What the exercise asks: Pictures aside, quote the whole listing exactly.

.....

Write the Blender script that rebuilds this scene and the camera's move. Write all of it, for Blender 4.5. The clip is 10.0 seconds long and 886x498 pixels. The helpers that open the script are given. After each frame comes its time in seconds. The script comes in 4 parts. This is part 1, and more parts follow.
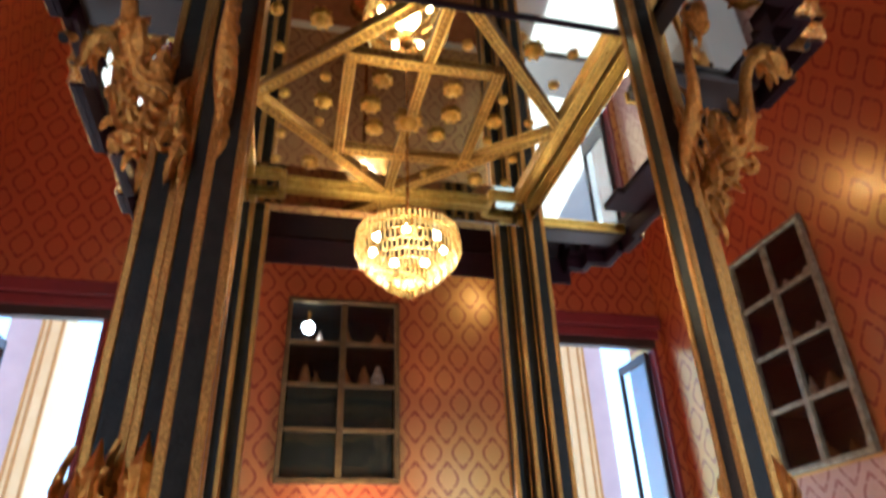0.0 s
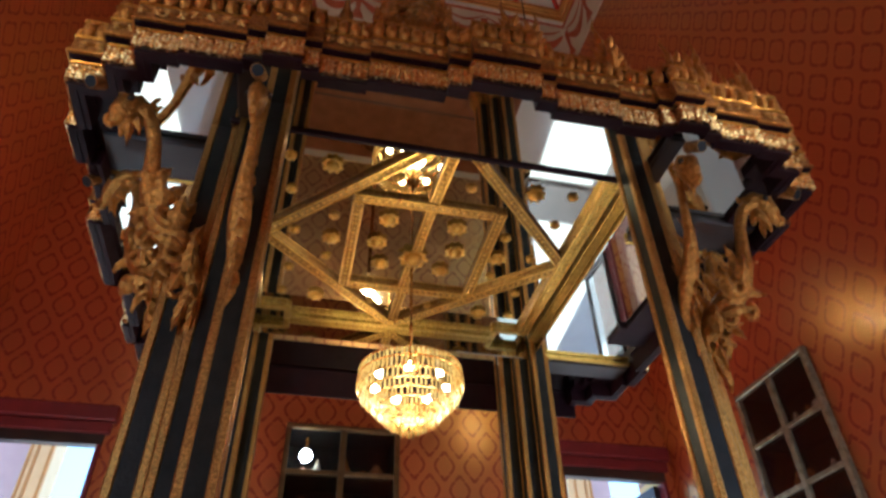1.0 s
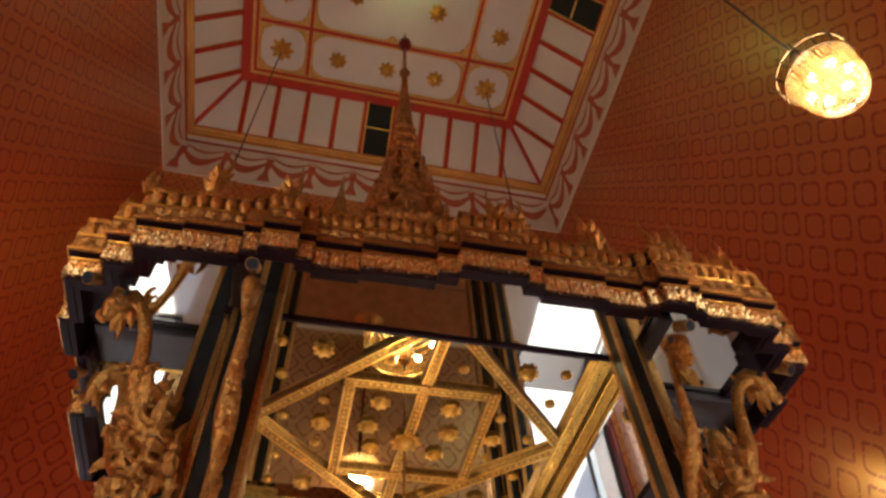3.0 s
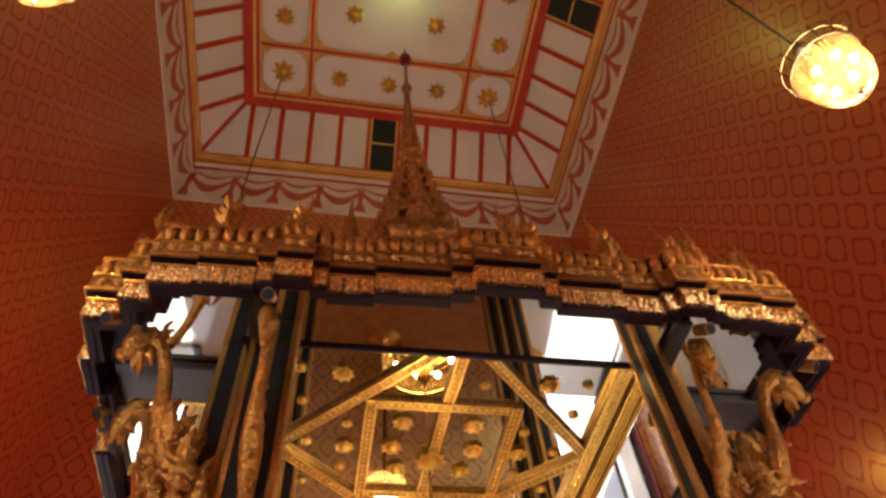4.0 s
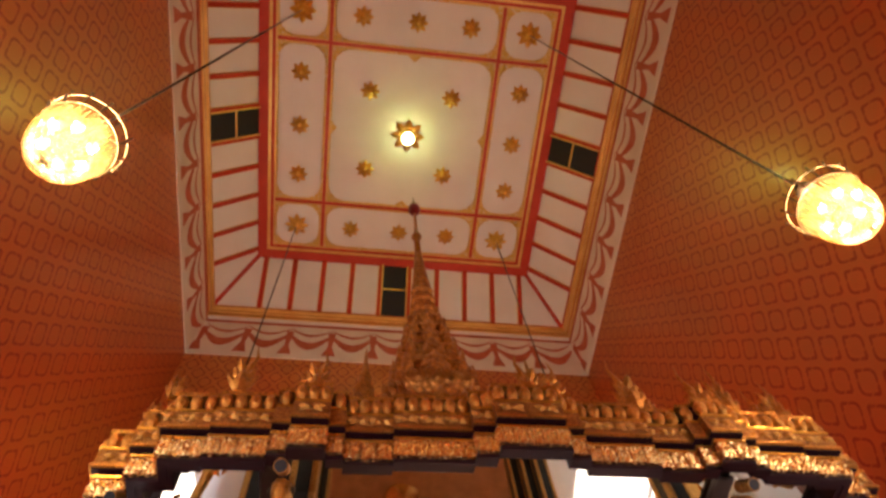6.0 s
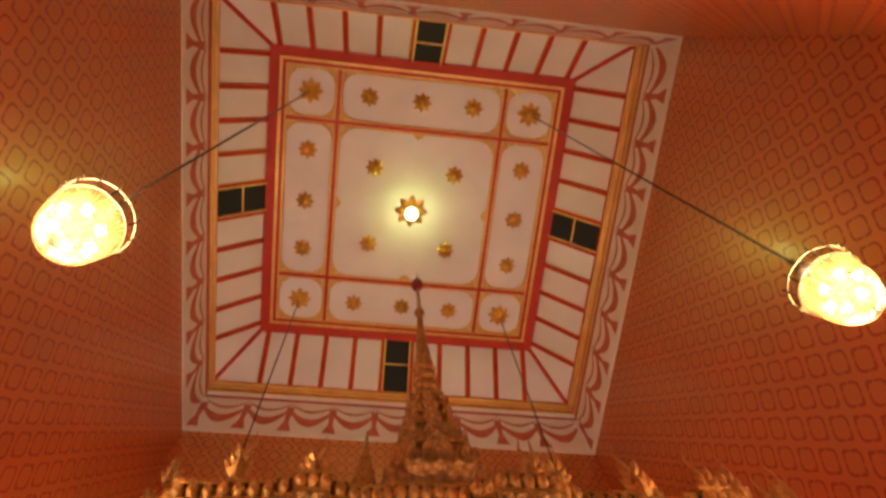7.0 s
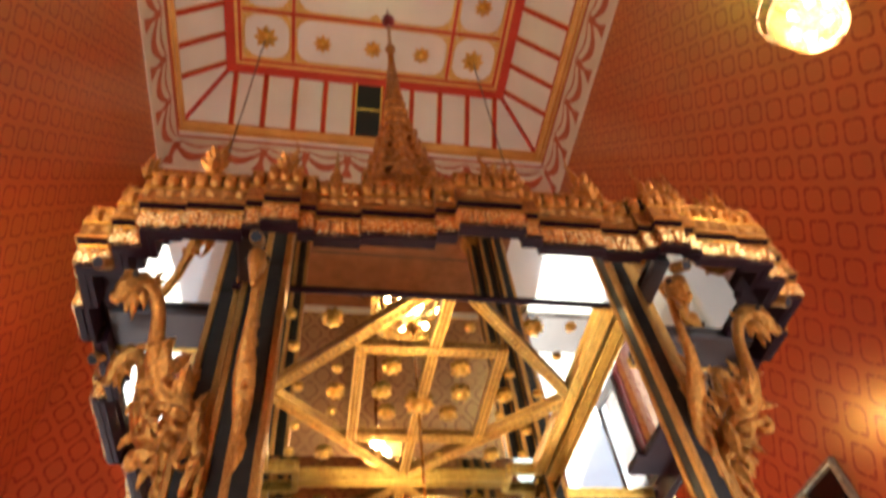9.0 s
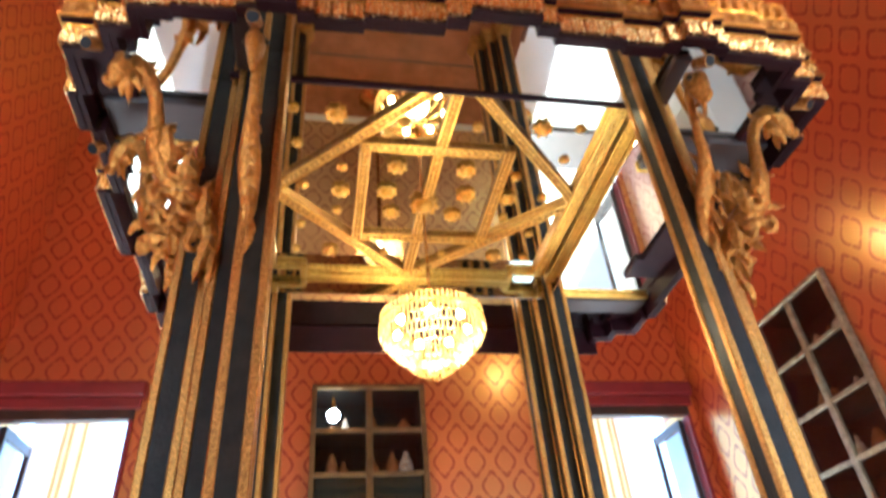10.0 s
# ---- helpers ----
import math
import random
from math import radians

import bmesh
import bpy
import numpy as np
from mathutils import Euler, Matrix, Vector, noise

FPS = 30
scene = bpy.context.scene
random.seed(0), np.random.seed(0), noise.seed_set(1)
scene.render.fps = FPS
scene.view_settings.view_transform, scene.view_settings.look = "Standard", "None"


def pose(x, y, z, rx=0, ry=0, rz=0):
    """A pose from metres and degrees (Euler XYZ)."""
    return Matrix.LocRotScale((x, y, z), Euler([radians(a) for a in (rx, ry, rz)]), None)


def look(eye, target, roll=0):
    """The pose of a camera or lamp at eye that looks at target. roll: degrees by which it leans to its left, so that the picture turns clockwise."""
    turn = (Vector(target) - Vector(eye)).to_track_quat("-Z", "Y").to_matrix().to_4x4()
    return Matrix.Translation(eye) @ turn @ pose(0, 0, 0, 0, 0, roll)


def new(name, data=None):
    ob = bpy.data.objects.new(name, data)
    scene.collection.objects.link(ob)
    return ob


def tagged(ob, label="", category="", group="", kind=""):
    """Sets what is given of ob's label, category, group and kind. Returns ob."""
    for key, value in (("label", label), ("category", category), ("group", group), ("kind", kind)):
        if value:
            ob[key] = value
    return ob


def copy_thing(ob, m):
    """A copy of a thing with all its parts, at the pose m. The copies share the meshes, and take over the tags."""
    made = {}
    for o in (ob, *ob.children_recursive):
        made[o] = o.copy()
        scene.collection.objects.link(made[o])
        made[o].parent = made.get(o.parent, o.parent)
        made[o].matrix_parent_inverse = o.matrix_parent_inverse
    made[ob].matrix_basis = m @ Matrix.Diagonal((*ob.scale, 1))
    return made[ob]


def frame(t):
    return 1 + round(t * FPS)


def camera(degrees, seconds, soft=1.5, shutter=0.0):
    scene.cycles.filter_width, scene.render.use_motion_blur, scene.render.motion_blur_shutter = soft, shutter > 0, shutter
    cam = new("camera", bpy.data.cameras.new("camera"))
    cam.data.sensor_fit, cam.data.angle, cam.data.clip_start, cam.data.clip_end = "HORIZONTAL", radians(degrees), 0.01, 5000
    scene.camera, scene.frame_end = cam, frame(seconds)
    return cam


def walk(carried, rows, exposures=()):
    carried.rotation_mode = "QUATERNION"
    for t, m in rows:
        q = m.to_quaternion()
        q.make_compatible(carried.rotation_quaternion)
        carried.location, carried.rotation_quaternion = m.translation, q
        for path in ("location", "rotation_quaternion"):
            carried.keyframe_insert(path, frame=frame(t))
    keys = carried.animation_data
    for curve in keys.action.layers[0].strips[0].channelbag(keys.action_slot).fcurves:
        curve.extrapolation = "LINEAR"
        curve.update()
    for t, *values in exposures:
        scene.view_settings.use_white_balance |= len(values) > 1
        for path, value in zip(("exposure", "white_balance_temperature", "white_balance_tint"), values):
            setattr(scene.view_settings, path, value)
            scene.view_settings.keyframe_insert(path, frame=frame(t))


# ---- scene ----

.....

Correct result:
Write the Blender script that rebuilds this scene and the camera's move. Write all of it, for Blender 4.5. The clip is 10.0 seconds long and 886x498 pixels. The helpers that open the script are given. After each frame comes its time in seconds. The script comes in 4 parts. This is part 1, and more parts follow.
0.0 s
1.0 s
3.0 s
4.0 s
6.0 s
7.0 s
9.0 s
10.0 s
# ---- helpers ----
import math
import random
from math import radians

import bmesh
import bpy
import numpy as np
from mathutils import Euler, Matrix, Vector, noise

FPS = 30
scene = bpy.context.scene
random.seed(0), np.random.seed(0), noise.seed_set(1)
scene.render.fps = FPS
scene.view_settings.view_transform, scene.view_settings.look = "Standard", "None"


def pose(x, y, z, rx=0, ry=0, rz=0):
    """A pose from metres and degrees (Euler XYZ)."""
    return Matrix.LocRotScale((x, y, z), Euler([radians(a) for a in (rx, ry, rz)]), None)


def look(eye, target, roll=0):
    """The pose of a camera or lamp at eye that looks at target. roll: degrees by which it leans to its left, so that the picture turns clockwise."""
    turn = (Vector(target) - Vector(eye)).to_track_quat("-Z", "Y").to_matrix().to_4x4()
    return Matrix.Translation(eye) @ turn @ pose(0, 0, 0, 0, 0, roll)


def new(name, data=None):
    ob = bpy.data.objects.new(name, data)
    scene.collection.objects.link(ob)
    return ob


def tagged(ob, label="", category="", group="", kind=""):
    """Sets what is given of ob's label, category, group and kind. Returns ob."""
    for key, value in (("label", label), ("category", category), ("group", group), ("kind", kind)):
        if value:
            ob[key] = value
    return ob


def copy_thing(ob, m):
    """A copy of a thing with all its parts, at the pose m. The copies share the meshes, and take over the tags."""
    made = {}
    for o in (ob, *ob.children_recursive):
        made[o] = o.copy()
        scene.collection.objects.link(made[o])
        made[o].parent = made.get(o.parent, o.parent)
        made[o].matrix_parent_inverse = o.matrix_parent_inverse
    made[ob].matrix_basis = m @ Matrix.Diagonal((*ob.scale, 1))
    return made[ob]


def frame(t):
    return 1 + round(t * FPS)


def camera(degrees, seconds, soft=1.5, shutter=0.0):
    scene.cycles.filter_width, scene.render.use_motion_blur, scene.render.motion_blur_shutter = soft, shutter > 0, shutter
    cam = new("camera", bpy.data.cameras.new("camera"))
    cam.data.sensor_fit, cam.data.angle, cam.data.clip_start, cam.data.clip_end = "HORIZONTAL", radians(degrees), 0.01, 5000
    scene.camera, scene.frame_end = cam, frame(seconds)
    return cam


def walk(carried, rows, exposures=()):
    carried.rotation_mode = "QUATERNION"
    for t, m in rows:
        q = m.to_quaternion()
        q.make_compatible(carried.rotation_quaternion)
        carried.location, carried.rotation_quaternion = m.translation, q
        for path in ("location", "rotation_quaternion"):
            carried.keyframe_insert(path, frame=frame(t))
    keys = carried.animation_data
    for curve in keys.action.layers[0].strips[0].channelbag(keys.action_slot).fcurves:
        curve.extrapolation = "LINEAR"
        curve.update()
    for t, *values in exposures:
        scene.view_settings.use_white_balance |= len(values) > 1
        for path, value in zip(("exposure", "white_balance_temperature", "white_balance_tint"), values):
            setattr(scene.view_settings, path, value)
            scene.view_settings.keyframe_insert(path, frame=frame(t))


# ---- scene ----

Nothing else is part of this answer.